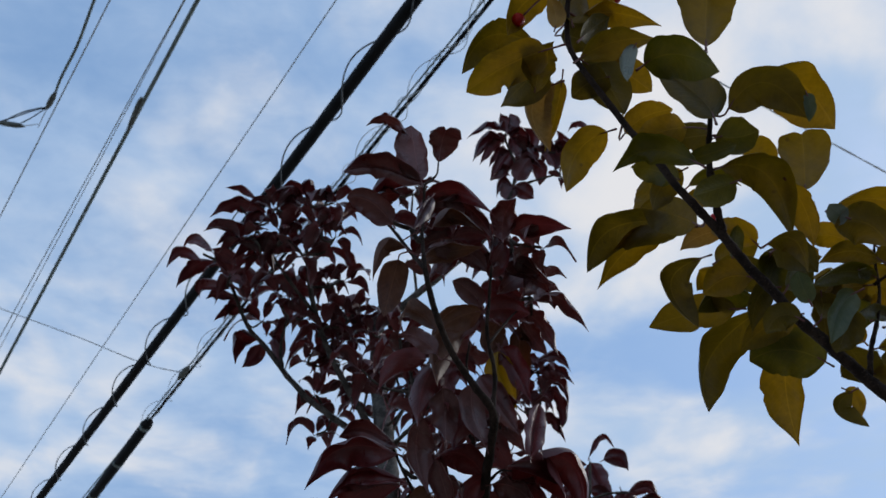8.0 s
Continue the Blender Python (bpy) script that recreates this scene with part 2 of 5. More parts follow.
# curled tips and margins: the sky's sheen is painted as a pale grey-green base
painted_sheen = leaf_material("leaf_painted_sheen", (0.11, 0.13, 0.10), (0.16, 0.18, 0.14), (0.11, 0.12, 0.05), (0.15, 0.15, 0.06), BROWN, rough=0.3, gloss=0.9, spots=0.0, through_part=0.25)
# green leaf tops that mirror the sky: that reflection is mixed into the greyed colour
sheen_green = leaf_material("leaf_sheen_green", (0.06, 0.085, 0.05), (0.10, 0.125, 0.075), (0.08, 0.075, 0.01), (0.13, 0.11, 0.015), BROWN, rough=0.40, gloss=0.32, spots=0.0, through_part=0.35)
bark_grey = bark_material("bark_grey", (0.036, 0.027, 0.021), (0.095, 0.077, 0.062), 60.0)
bark_pale = bark_material("bark_pale", (0.075, 0.066, 0.058), (0.17, 0.152, 0.135), 60.0)
bark_dark = bark_material("bark_dark", (0.018, 0.011, 0.008), (0.05, 0.032, 0.024), 70.0)
berry_red = plain_material("berry_skin", (0.42, 0.006, 0.008), 0.3, 120.0, 0.3, gloss=0.35)
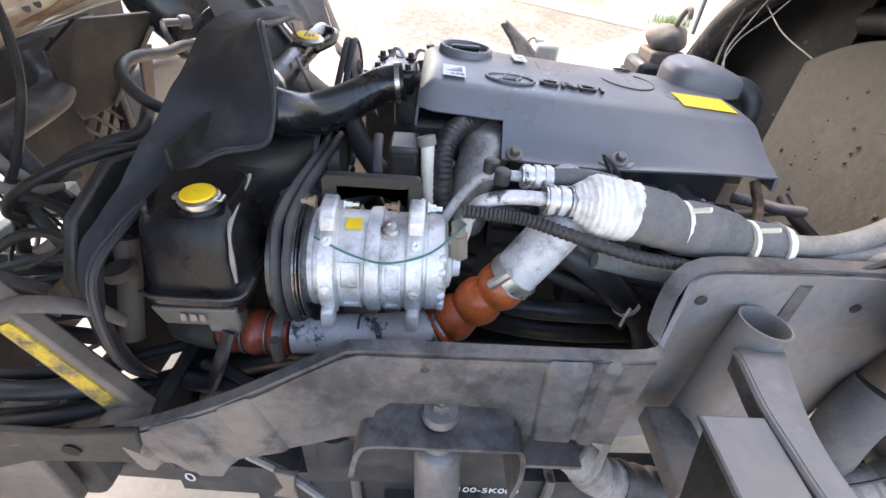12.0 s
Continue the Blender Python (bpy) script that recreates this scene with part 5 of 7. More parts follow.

▸ **What the task asks**: Repeat the material above in full and exactly, apart from the pictures.

▸ **Answer to the problem**:
8.0 s
Continue the Blender Python (bpy) script that recreates this scene with part 2 of 5. More parts follow.
# curled tips and margins: the sky's sheen is painted as a pale grey-green base
painted_sheen = leaf_material("leaf_painted_sheen", (0.11, 0.13, 0.10), (0.16, 0.18, 0.14), (0.11, 0.12, 0.05), (0.15, 0.15, 0.06), BROWN, rough=0.3, gloss=0.9, spots=0.0, through_part=0.25)
# green leaf tops that mirror the sky: that reflection is mixed into the greyed colour
sheen_green = leaf_material("leaf_sheen_green", (0.06, 0.085, 0.05), (0.10, 0.125, 0.075), (0.08, 0.075, 0.01), (0.13, 0.11, 0.015), BROWN, rough=0.40, gloss=0.32, spots=0.0, through_part=0.35)
bark_grey = bark_material("bark_grey", (0.036, 0.027, 0.021), (0.095, 0.077, 0.062), 60.0)
bark_pale = bark_material("bark_pale", (0.075, 0.066, 0.058), (0.17, 0.152, 0.135), 60.0)
bark_dark = bark_material("bark_dark", (0.018, 0.011, 0.008), (0.05, 0.032, 0.024), 70.0)
berry_red = plain_material("berry_skin", (0.42, 0.006, 0.008), 0.3, 120.0, 0.3, gloss=0.35)
12.0 s
Continue the Blender Python (bpy) script that recreates this scene with part 5 of 7. More parts follow.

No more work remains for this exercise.